The grassy uplands opposite Craig-y-Nos Country Park and the Dan-yr-Ogof National Showcaves Centre hide a labyrinth network of caverns and cascades, stalgamites and stalactites, passageways and potholes.
Ogof Ffynnon Ddu means Cave of the Black Spring, a reference to the vast cave system discovered beneath the moors in 1946. It’s a 300m deep underground world with an overall length of over 30 miles and the difference in level between its highest and lowest points is 308m, a record for the UK. Access to the caves is confined to experienced cavers only.
The Reserve, situated at over 350m above sea level, is one of Wales’ most exhilarating National Nature Reserves, with breathtaking views across South Wales and the Brecon Beacons. The terrain is a mixture of rocky outcrops and tufty moorland, with few obvious paths.
Herb-rich grasslands grow on the limestone, while heather and bilberry moorland covers the acid peat lying on the millstone grit. The flowers are at their best in early summer; the reserve contains rarities, including mountain everlasting, autumn gentian, mossy saxifrage and great burnet. Hairy greenweed, a low, yellow-flowering shrub, is one particularly rare species growing here.
Birds on the reserve include peregrine falcons, nightjars, ravens, ring ouzels, wheatears, red grouse and red kites. Below ground, the waters contain crustaceans that can only survive underground, and the cave is a winter habitat for moths and bats.
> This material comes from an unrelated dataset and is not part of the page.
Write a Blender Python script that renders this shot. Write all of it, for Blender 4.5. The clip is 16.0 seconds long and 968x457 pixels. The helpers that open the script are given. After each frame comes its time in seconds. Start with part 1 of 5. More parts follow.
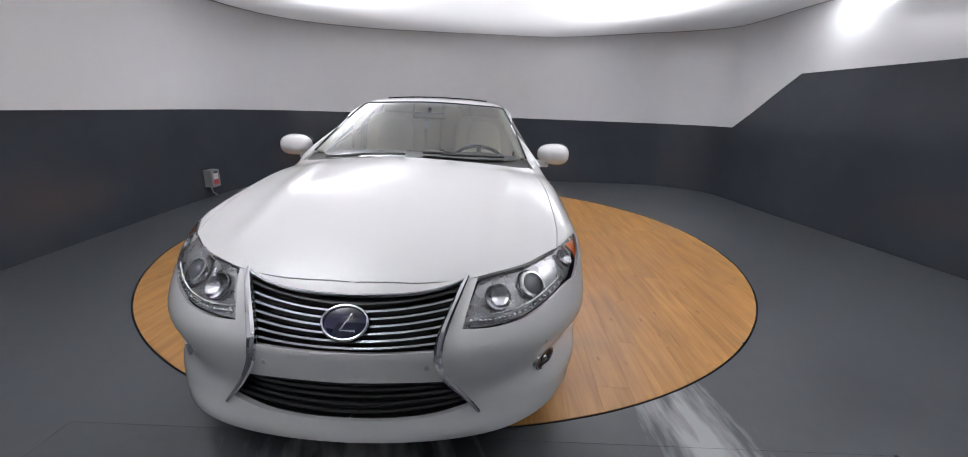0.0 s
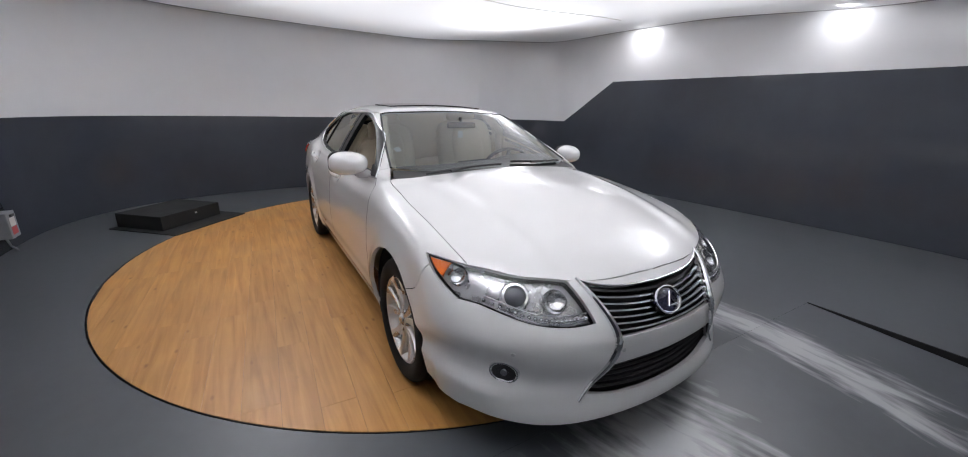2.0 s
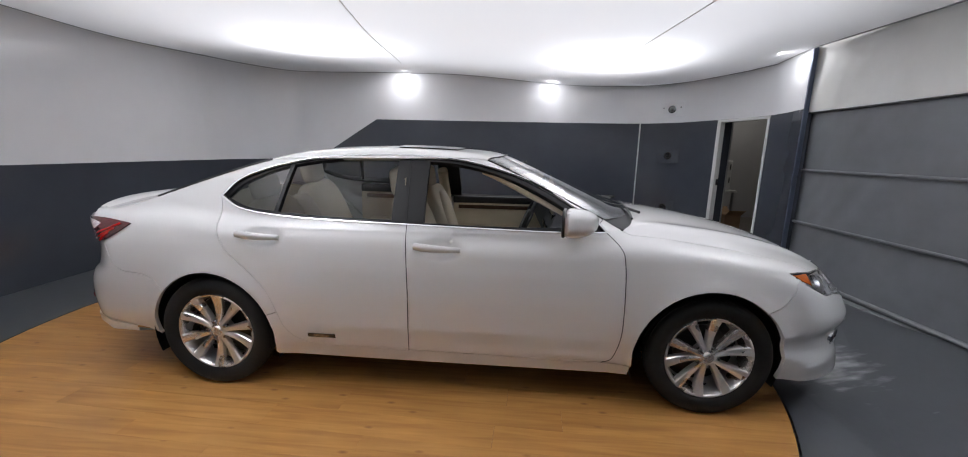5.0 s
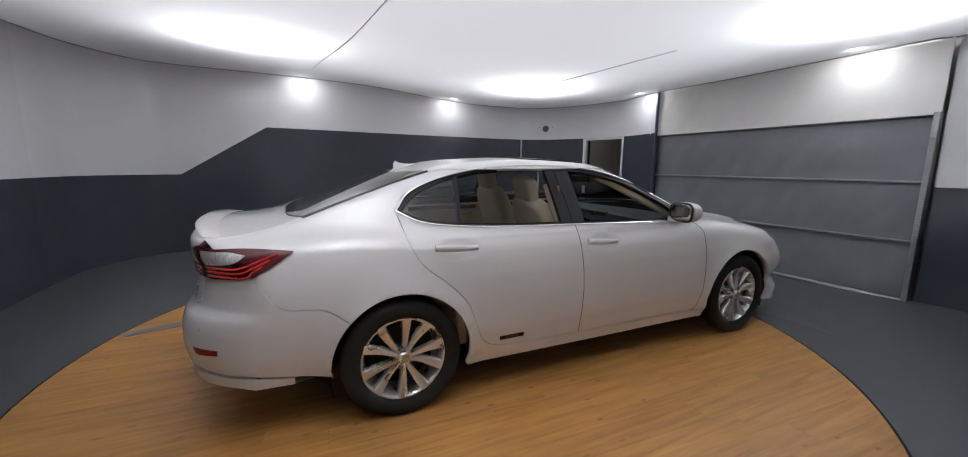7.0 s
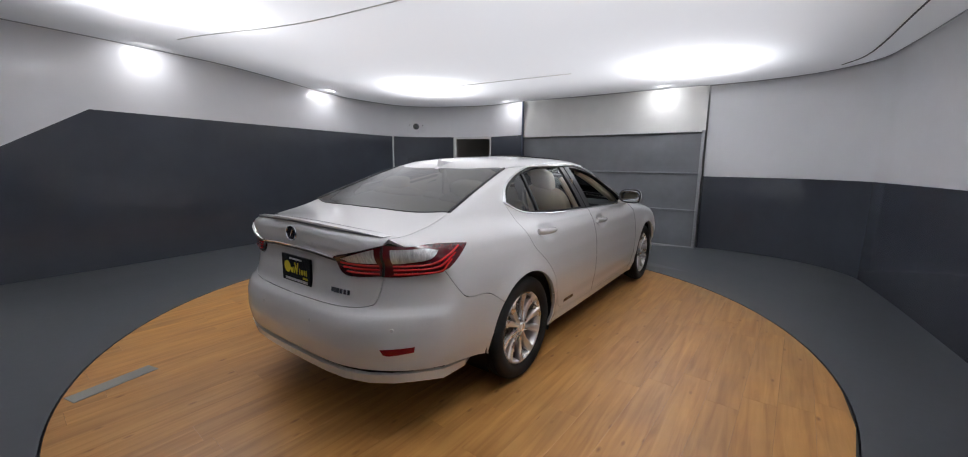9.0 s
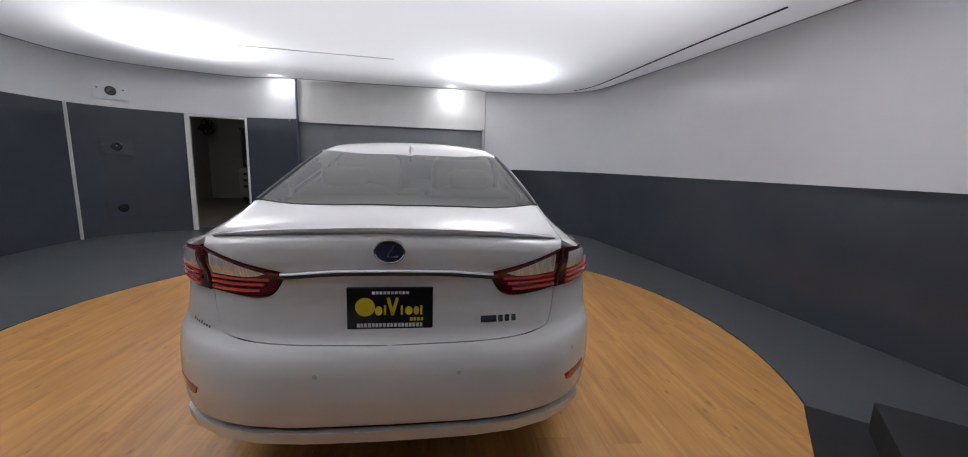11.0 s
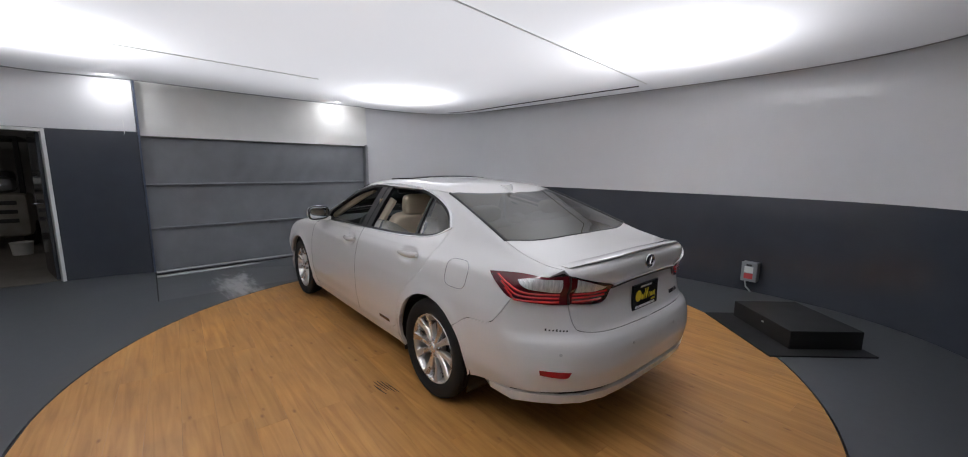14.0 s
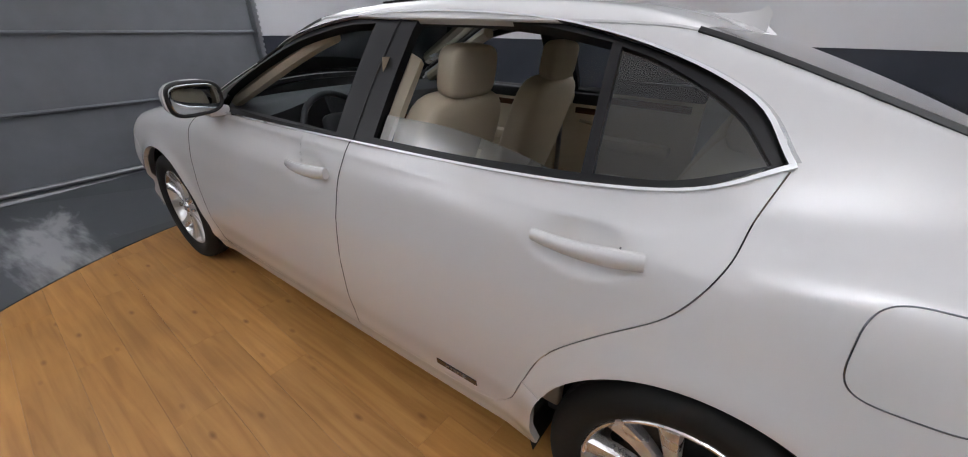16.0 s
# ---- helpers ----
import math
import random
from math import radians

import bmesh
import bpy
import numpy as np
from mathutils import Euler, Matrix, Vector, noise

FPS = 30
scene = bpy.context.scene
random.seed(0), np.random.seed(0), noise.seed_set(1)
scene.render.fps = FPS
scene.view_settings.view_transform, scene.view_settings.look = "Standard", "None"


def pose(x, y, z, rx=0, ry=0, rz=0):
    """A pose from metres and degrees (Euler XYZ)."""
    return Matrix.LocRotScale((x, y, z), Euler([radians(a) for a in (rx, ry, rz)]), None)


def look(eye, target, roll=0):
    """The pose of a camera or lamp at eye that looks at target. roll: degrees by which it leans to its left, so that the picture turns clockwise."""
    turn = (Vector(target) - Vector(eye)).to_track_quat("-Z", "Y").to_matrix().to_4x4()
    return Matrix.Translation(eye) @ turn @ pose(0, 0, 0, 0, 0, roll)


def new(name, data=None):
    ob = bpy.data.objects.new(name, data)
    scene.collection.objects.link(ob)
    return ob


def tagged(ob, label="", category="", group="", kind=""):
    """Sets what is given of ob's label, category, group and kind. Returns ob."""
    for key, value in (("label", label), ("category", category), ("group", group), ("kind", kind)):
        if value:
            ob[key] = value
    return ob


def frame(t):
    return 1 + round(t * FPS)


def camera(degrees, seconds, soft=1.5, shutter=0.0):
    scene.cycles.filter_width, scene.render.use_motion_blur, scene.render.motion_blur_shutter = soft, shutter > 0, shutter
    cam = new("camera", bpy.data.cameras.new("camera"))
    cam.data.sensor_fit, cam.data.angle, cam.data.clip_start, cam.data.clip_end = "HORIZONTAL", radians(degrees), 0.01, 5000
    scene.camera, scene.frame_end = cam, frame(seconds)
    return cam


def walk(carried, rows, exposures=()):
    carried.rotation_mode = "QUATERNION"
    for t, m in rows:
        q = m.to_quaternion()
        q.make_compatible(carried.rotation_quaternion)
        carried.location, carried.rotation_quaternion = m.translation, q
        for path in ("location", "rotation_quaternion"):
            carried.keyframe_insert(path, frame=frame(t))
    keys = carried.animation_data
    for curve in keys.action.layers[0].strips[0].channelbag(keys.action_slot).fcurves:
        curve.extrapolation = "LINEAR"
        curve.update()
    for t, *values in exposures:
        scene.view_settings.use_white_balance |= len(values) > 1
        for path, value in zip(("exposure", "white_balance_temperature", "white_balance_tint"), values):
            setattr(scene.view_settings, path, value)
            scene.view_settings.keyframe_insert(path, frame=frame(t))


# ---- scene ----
EXPOSURES = [(t, e, 6500, 12) for t, e in ((0.0, 0.2), (3.0, 0.2), (5.0, 0.06), (7.5, -0.25), (10.0, -0.13), (12.5, -0.1), (14.0, -0.2), (15.0, -0.05), (16.0, -0.08))]
LAMP_W, BROAD_W, WASH_W, WASH_Z, GAP, PLANK_DEG = 80.0, 190.0, 3.7, 2.62, 0.03, -2.5
cam = camera(101.8, 16.0, 1.0)
PATH = [
    (0, (3.483, 0.454, 1.354), (1.569, 0.446, 0.772), 2.2),
    (0.5, (3.49, -0.051, 1.309), (1.592, 0.225, 0.743), 2.0),
    (1, (3.478, -0.542, 1.326), (1.638, 0.001, 0.76), 1.6),
    (1.5, (3.348, -1.0, 1.342), (1.583, -0.251, 0.773), 1.5),
    (2, (3.224, -1.47, 1.414), (1.588, -0.476, 0.833), 1.6),
    (2.5, (2.95, -1.931, 1.436), (1.56, -0.619, 0.85), 1.6),
    (3, (2.493, -2.301, 1.414), (1.343, -0.775, 0.824), 1.6),
    (3.5, (2.019, -2.603, 1.409), (1.137, -0.906, 0.823), 1.4),
    (4, (1.491, -2.785, 1.408), (0.908, -0.957, 0.845), 1.3),
    (4.5, (0.921, -2.863, 1.431), (0.545, -0.962, 0.935), 1.3),
    (5, (0.337, -2.914, 1.411), (0.185, -0.957, 1.025), 1.0),
    (5.2, (0.117, -2.917, 1.390), (0.076, -0.949, 1.034), 0.8),
    (7.5, (-2.376, -2.831, 1.361), (-1.342, -1.147, 1.049), 0.8),
    (8, (-2.844, -2.69, 1.337), (-1.611, -1.148, 1.021), 1.0),
    (8.5, (-3.21, -2.396, 1.359), (-1.801, -1.012, 1.046), 0.8),
    (9, (-3.505, -2.078, 1.368), (-1.91, -0.915, 1.045), 0.6),
    (9.5, (-3.648, -1.638, 1.334), (-1.891, -0.741, 1.008), 0.5),
    (10, (-3.713, -1.177, 1.31), (-1.819, -0.627, 0.975), 0.6),
    (10.2, (-3.731, -0.976, 1.289), (-1.793, -0.608, 0.959), 1.0),
    (12.3, (-3.799, 1.252, 1.362), (-1.990, 0.472, 1.022), 0.6),
    (12.5, (-3.821, 1.47, 1.418), (-2.031, 0.645, 1.081), 0.2),
    (13, (-3.846, 1.961, 1.492), (-2.196, 0.871, 1.194), 0.4),
    (13.5, (-3.782, 2.207, 1.543), (-2.244, 0.963, 1.244), 0.4),
    (14, (-3.515, 2.213, 1.519), (-2.009, 0.932, 1.218), 0.5),
    (14.5, (-3.086, 2.14, 1.476), (-1.627, 0.847, 1.028), 1.2),
    (15, (-2.542, 2.029, 1.468), (-1.187, 0.713, 0.812), 0.4),
    (15.5, (-1.95, 1.801, 1.397), (-0.759, 0.388, 0.632), 1.2),
    (16, (-1.352, 1.581, 1.34), (-0.313, 0.136, 0.426), 0.8),
]
walk(cam, [(t, look(eye, target, roll)) for t, eye, target, roll in PATH], EXPOSURES)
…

For a gentle, easy walk you can follow the old railway line along the side of the valley. Although this just skirts the edge of the reserve, the views are splendid. More experienced and enthusiastic walkers can access the heart of the Reserve by following paths upwards from the car park. One particularly well-defined and convenient pathway is the old tramway, a steep incline that climbs to the reserve’s eastern boundary.